If you break any ground as a band, you will suffer from momentum inertia. Your initial direction will carry you quickly to its end, and after three albums, you will find yourself with a loss of direction.
This occurs because in your vision, substance and form were joined, and you made a language out of what you wished to express. For some visions, a lifetime of specifics can be created; for most, there are big picture things to do, and then emptiness.
Deicide hit that point after its groundbreaking Legion. They put everything they had, worth about what ten bands do in their lifetimes, into that album. They wisely made a followup that simplified their approach but made it harder hitting.

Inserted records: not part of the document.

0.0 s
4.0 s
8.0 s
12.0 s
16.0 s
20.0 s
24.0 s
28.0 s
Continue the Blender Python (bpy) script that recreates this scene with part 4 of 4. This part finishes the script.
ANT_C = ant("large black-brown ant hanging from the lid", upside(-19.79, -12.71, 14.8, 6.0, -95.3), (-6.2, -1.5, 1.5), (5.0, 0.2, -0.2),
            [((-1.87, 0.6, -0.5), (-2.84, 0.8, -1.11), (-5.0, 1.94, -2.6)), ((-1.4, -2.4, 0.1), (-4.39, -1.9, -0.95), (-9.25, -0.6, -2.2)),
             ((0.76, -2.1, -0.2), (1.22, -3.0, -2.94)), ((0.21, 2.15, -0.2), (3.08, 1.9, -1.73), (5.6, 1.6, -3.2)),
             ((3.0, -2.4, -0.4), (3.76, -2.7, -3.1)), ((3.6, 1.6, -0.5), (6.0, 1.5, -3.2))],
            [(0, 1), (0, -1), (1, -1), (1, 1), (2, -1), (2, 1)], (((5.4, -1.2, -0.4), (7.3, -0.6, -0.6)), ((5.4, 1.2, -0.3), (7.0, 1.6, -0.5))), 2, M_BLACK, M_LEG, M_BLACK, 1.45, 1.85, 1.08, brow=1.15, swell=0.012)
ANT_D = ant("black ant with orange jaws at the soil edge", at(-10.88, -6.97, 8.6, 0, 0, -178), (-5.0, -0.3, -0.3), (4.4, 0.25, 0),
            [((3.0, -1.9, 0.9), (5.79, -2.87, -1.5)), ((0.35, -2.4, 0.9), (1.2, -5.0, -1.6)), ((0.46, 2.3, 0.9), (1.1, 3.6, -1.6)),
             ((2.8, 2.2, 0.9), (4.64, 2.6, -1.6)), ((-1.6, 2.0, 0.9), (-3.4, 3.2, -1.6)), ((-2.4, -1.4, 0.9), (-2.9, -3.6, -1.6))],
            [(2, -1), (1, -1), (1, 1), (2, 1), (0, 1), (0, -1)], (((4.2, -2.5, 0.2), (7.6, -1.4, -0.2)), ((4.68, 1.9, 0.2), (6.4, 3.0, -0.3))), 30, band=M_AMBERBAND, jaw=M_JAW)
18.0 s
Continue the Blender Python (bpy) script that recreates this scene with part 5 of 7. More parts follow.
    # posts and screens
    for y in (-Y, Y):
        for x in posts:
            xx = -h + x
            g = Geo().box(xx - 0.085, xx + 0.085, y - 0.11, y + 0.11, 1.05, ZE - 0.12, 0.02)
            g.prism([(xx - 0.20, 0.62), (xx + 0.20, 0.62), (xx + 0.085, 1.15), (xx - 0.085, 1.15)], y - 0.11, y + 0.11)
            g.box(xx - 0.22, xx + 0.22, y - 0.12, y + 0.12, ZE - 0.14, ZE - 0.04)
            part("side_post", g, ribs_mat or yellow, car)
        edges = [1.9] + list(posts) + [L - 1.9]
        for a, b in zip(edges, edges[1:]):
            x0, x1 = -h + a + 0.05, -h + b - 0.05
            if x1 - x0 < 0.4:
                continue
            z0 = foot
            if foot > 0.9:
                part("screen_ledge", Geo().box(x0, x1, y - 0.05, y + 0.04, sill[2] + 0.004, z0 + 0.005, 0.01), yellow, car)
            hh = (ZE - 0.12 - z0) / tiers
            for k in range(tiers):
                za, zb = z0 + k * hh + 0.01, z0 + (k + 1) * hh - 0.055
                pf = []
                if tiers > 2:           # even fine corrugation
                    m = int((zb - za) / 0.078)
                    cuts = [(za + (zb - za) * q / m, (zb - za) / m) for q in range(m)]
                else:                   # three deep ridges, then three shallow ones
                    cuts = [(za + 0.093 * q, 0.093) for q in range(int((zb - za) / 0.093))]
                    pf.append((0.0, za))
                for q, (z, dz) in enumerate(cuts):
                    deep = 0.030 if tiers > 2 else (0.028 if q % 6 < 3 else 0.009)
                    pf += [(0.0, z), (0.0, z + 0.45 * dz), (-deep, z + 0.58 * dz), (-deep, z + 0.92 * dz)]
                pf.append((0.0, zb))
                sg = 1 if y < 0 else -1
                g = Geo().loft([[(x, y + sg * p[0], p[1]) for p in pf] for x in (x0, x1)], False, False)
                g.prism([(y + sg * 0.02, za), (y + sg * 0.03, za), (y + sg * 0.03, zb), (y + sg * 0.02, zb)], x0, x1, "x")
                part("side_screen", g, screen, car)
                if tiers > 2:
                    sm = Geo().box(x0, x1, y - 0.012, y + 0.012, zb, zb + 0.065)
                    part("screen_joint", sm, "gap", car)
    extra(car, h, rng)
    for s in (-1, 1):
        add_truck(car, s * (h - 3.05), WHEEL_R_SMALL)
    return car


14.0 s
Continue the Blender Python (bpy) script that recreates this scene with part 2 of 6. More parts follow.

After that, however, the band has been searching for a direction. Serpents of the Light adopted some of the black metal conventions of the time, but ended up too sing-song; their efforts after that have been varieties of heavy metal and death metal that never quite grasped a direction.
On In the Minds of Evil, Deicide return to the roots of death metal and make an album along the lines of Entombed’s Clandestine: bluesy leads, tremolo picked choruses, divergent riffs for textural variation. It doesn’t have the grandeur of the Entombed variant, but it achieves the 1992 death metal feel very successfully and is much more internally consistent than previous Deicide works after Serpents of the Light.
Vocal rhythms often recall the more intense moments of Legion and Once Upon the Cross and these, while repetitive, are not offensively so. Riffing ranges from old-school death metal to melodic heavy metal, but mostly stays within the zone of influence picked by the first wave of American and European (including a Carnage riff) death metal bands.
With that change, Deicide is actually making a form of music that came after their initial work, which while it used death metal vocals, like all forms of percussive death metal was at least half speed metal. On Deicide and Legion, the primary influences are Slayer Reign in Blood and Sepultura Beneath the Remains structurally, but the riffing style is more like Exodus crossed with Possessed with the complexity and intensity turned up to eleven.
In the Minds of Evil shows Deicide moving past its original speed-death hybrid and into pure death metal, but retaining a huge amount of heavy metal influence. The victory of this album is its consistency. Quality-wise, it’s on par with Serpents of the Light but with some of the intensity of Once Upon the Cross. The result is somewhat blander than their original albums but more consistent and with more substance their intermediate works.
Deicide may never return to the days of Legion, mainly because it’s an impossible act to follow. After years of wandering in darkness (or, in their case, light) Deicide have found a voice again, and they can only succeed as they expand upon this method of uniting content with exterior.